Hempton’s One Square Inch of Silence site in Olympic National Park’s Hoh Rain Forest has become a monument to silence. Hundreds of people make pilgrimages to the rock-marked grove every year. A Russian TV crew, a German magazine reporter, CBS Sunday Morning, and a team of New York Times journalists have come calling.

Hempton has circled the globe three times, capturing the rarest nature sounds — “sounds that can only be fully appreciated in the absence of manmade noise,” he says. His recordings have been used by the National Geographic Society, Microsoft, and the Smithsonian Institute. In 1992, he won an Emmy for a PBS documentary about natural soundscapes on six continents.

At UW–Madison, Hempton studied the quietest of living things — plants. He was aiming for a master’s in plant pathology when he made a fateful pit stop in a cornfield. “I pulled over, and I just listened to the crickets and then an amazing thunderstorm that came over me,” he says. “I thought, ‘How can I be 27 years old and never [have] truly listened?’”

Hempton’s hero is naturalist John Muir x1864. From Muir, Hempton learned to listen deeply to nature.

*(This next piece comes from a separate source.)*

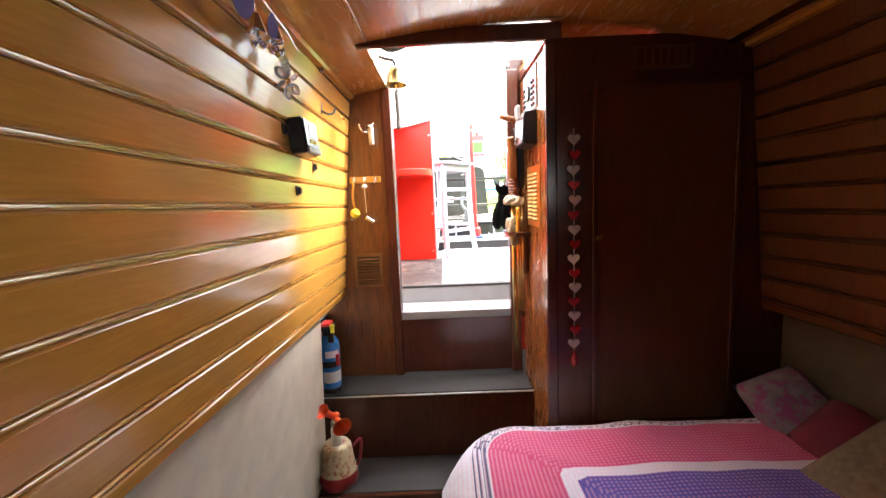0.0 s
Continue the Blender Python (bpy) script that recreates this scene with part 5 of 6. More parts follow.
# bed with its duvet: the pattern follows the cover's rounded border
bed = thing("bed", (0.30, 0.55, FLOOR), "cross-cabin bed with a pink, purple and white patterned duvet", "bed")
part("base", one((-0.24, -0.30, FLOOR), (0.92, 1.27, 0.16), 0.01), MAHOGANY, bed)
part("mattress", one((-0.26, -0.32, 0.162), (0.92, 1.29, 0.32), 0.03, 3), WHITE, bed)
bm = bmesh.new()
uvl = bm.loops.layers.uv.new("uv")
nx, ny = 46, 60
info, vs = {}, []
for i in range(nx + 1):
    col = []
    for j in range(ny + 1):
        u, v = i / nx, j / ny
        x, y = -0.36 + 1.28 * u, -0.36 + 1.73 * v
        ex, ey = x - (-0.36), 1.37 - y
        R = 0.26
        if ex < R and ey < R:
            d = R - math.hypot(R - ex, R - ey)
        else:
            d = min(ex, ey)
        if d < -0.015:
            k = (R + 0.015) / math.hypot(R - ex, R - ey)
            x, y = -0.36 + R - (R - ex) * k, 1.37 - R + (R - ey) * k
            d = -0.015
        drop = 0.17 * max(0.0, 1 - (d + 0.015) / 0.15) ** 2.2
        z = 0.402 - drop + 0.012 * rough(x, y, 3.0) + 0.010 * rough(x + y * 0.4, y, 7.0)
        p = bm.verts.new((x, y, z))
        info[p] = (u, 0.008 + d * 0.62)
        col.append(p)
    vs.append(col)
for i in range(nx):
    for j in range(ny):
        f = bm.faces.new((vs[i][j], vs[i + 1][j], vs[i + 1][j + 1], vs[i][j + 1]))
        for lp in f.loops:
            a, b = info[lp.vert]
            lp[uvl].uv = (a * 0.8, max(0.0, b))
part("duvet", bm, DUVET, bed, "pink, purple and white cotton duvet", smooth=True)


def cushion(name, c, size, turn, mat, label, cat, seed):
    bm = bmesh.new()
    bmesh.ops.create_grid(bm, x_segments=14, y_segments=14, size=1.0)
    top = bm.verts[:]
    bot = bmesh.ops.duplicate(bm, geom=bm.faces[:])["geom"]
    bv = {g for g in bot if isinstance(g, bmesh.types.BMVert)}
    for v in bm.verts:
        e = max(0.0, (1 - v.co.x ** 4) * (1 - v.co.y ** 4)) ** 0.5
        s = -1 if v in bv else 1
        v.co = Vector((v.co.x * size[0], v.co.y * size[1], s * size[2] * e * (1 + 0.25 * rough(v.co.x * 2 + seed, v.co.y * 2, 1.5))))
    bmesh.ops.remove_doubles(bm, verts=bm.verts[:], dist=0.0005)
    bm.transform(Matrix.Translation(c) @ Euler([radians(a) for a in turn]).to_matrix().to_4x4())
    return solid(name, bm, mat, label, cat, smooth=True)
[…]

“In his writing, he takes you on a sonic journey,” Hempton says. “With a river, he describes all the various voices — in the mountains where it starts, the river’s young and ‘babbling’ and ‘boisterous.’ Lower down, it’s quiet and meandering in old age.”

A few years ago, Hempton suffered an unexpected and career- crippling bout of hearing loss. He recovered, but not fully. His hearing comes and goes, but his work as a recorder and advocate of natural sounds remains constant.

“I’m still on a search for that next beautiful concert,” he says.